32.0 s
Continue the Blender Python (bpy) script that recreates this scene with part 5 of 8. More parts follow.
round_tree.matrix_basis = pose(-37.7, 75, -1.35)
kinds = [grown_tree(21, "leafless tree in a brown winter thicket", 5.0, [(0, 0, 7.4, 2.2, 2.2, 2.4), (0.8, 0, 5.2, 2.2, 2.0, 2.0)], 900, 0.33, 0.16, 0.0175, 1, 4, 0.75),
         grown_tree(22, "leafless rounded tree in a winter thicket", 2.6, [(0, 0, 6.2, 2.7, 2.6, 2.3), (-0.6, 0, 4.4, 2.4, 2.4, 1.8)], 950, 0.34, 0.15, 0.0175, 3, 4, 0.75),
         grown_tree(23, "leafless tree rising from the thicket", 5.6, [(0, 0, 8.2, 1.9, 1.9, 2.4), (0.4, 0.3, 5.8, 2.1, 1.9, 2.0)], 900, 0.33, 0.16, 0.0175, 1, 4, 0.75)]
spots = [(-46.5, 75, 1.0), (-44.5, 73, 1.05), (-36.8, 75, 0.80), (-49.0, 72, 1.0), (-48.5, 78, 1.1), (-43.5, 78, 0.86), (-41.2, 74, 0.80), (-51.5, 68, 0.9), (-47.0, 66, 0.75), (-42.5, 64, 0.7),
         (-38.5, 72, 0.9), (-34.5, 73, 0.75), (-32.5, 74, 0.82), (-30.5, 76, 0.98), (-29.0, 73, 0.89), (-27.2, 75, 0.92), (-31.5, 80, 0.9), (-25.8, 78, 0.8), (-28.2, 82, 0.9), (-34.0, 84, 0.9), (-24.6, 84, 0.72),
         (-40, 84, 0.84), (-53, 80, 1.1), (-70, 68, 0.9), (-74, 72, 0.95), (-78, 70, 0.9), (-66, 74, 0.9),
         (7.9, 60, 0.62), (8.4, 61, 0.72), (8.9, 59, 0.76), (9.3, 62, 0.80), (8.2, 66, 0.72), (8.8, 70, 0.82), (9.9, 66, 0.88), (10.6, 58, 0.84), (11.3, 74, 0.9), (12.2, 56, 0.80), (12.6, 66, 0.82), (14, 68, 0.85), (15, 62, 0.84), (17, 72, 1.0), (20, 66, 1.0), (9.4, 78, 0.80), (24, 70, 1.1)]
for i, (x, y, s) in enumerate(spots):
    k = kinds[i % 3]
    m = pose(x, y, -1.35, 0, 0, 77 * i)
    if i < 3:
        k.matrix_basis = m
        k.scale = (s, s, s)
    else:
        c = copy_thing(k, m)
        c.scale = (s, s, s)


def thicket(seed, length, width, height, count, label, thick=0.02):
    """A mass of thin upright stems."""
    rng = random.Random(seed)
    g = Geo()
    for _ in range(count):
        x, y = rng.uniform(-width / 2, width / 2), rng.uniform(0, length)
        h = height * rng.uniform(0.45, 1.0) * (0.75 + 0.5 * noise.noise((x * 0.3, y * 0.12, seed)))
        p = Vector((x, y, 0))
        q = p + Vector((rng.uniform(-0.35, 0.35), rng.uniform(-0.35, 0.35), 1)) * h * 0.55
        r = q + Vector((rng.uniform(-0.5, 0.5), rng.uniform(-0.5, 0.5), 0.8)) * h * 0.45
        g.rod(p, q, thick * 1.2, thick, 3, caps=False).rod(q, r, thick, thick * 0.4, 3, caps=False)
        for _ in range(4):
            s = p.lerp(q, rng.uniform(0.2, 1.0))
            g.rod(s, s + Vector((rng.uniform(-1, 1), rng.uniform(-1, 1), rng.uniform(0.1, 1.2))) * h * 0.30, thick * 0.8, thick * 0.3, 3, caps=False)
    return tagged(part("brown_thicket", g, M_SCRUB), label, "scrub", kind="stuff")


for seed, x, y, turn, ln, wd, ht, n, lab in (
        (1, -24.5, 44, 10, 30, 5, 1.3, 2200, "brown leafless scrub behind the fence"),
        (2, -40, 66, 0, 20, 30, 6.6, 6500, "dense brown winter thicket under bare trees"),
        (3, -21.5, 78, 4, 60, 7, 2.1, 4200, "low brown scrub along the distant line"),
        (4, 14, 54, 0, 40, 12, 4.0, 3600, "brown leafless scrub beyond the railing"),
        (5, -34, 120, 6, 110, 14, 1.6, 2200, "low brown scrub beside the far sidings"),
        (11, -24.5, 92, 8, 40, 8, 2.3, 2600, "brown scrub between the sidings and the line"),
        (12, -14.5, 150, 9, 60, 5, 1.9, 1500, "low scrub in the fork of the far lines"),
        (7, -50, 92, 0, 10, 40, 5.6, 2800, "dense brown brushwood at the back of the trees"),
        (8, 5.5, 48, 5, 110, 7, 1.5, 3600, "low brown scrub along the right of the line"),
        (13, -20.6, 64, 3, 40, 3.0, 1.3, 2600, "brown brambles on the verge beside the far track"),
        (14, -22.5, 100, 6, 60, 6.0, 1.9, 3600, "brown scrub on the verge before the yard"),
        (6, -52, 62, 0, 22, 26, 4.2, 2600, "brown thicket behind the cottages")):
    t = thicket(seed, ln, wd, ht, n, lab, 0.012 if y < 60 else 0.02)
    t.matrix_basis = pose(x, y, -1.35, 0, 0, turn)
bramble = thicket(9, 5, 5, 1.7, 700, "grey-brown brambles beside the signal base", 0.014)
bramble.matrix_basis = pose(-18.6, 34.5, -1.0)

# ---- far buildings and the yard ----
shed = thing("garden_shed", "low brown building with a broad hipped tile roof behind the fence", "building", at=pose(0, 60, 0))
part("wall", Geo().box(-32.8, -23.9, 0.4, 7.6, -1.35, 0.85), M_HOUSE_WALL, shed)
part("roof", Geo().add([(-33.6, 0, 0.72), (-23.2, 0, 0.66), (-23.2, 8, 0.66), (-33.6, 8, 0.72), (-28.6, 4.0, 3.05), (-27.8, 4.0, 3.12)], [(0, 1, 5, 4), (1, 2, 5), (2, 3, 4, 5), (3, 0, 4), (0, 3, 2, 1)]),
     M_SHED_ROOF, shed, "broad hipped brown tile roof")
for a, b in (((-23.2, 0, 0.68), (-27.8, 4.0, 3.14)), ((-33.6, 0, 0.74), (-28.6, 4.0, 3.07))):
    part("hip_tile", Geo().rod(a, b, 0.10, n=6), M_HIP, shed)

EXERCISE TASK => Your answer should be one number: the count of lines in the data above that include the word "with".

ANSWER TO THE EXERCISE => 2